→ PROBLEM REQUIREMENTS: In the listing below, locate the lines that hold "More" and copy them.

Rows from a dataset of clips and code
_ _ _ _

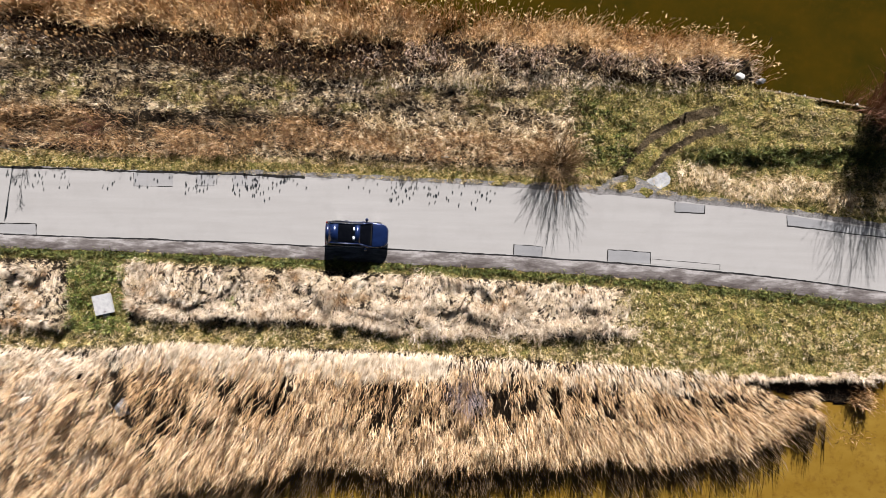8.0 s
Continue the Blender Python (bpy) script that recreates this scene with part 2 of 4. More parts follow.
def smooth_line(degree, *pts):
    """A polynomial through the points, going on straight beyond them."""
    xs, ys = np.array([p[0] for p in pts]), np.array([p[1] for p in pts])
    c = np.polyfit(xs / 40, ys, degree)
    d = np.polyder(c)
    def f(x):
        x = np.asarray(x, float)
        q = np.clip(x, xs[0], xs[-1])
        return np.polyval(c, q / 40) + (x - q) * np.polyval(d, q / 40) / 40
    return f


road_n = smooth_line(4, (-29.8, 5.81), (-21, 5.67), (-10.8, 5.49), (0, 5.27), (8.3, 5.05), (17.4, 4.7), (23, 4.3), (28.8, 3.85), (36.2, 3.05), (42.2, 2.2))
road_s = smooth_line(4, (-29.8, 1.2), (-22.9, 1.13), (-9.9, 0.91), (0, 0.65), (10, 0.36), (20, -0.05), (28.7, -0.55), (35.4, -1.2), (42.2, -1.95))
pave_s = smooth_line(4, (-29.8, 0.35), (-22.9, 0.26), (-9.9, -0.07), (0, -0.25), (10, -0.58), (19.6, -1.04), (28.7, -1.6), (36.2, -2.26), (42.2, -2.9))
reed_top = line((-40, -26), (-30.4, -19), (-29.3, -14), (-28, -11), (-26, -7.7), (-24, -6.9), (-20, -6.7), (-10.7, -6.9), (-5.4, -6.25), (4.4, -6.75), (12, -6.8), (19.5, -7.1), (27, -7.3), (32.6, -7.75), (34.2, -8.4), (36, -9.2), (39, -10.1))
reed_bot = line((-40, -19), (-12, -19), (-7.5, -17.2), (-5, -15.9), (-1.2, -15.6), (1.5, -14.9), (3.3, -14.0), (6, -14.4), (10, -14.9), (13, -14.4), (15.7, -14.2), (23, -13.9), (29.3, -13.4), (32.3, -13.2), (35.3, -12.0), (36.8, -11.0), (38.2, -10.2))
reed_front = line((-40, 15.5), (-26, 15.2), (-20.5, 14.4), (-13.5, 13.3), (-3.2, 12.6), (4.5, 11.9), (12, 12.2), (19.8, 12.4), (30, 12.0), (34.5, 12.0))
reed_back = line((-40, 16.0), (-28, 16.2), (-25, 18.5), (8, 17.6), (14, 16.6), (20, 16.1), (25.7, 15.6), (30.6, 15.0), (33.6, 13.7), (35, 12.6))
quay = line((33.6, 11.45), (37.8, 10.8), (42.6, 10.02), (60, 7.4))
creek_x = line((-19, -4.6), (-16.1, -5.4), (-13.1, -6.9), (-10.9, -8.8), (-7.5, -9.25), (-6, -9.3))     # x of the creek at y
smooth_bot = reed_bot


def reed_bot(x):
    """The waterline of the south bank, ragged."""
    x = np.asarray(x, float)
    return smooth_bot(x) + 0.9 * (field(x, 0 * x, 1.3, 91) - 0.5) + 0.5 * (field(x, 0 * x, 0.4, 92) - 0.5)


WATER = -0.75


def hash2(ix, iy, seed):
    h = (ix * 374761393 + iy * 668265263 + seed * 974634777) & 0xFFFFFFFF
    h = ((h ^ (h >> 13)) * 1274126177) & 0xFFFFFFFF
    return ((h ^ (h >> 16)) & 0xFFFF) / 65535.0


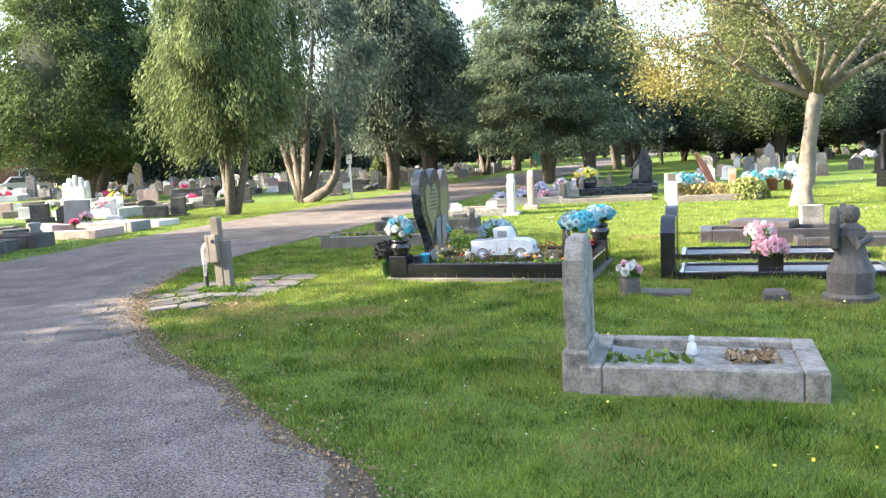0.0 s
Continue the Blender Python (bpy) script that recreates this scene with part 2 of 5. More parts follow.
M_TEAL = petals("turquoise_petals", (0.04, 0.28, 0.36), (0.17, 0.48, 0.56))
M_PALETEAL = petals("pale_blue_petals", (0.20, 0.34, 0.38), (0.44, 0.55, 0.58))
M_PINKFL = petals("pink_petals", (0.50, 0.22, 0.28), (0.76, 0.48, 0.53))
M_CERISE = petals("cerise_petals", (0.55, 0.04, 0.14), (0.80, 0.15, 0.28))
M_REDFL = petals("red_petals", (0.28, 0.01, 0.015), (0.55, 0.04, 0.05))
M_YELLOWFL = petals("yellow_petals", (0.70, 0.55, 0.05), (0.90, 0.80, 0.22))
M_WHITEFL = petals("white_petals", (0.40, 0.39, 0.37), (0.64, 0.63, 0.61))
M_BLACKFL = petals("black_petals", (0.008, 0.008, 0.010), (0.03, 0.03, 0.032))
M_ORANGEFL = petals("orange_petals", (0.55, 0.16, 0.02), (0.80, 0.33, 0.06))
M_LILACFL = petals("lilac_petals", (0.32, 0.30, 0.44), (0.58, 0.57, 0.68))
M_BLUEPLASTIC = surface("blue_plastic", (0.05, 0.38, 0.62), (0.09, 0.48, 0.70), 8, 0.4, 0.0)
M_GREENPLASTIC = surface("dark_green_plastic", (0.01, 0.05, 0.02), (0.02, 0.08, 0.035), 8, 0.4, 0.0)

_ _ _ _

→ ANSWER FOR THE TASK:
Continue the Blender Python (bpy) script that recreates this scene with part 2 of 4. More parts follow.
Continue the Blender Python (bpy) script that recreates this scene with part 2 of 5. More parts follow.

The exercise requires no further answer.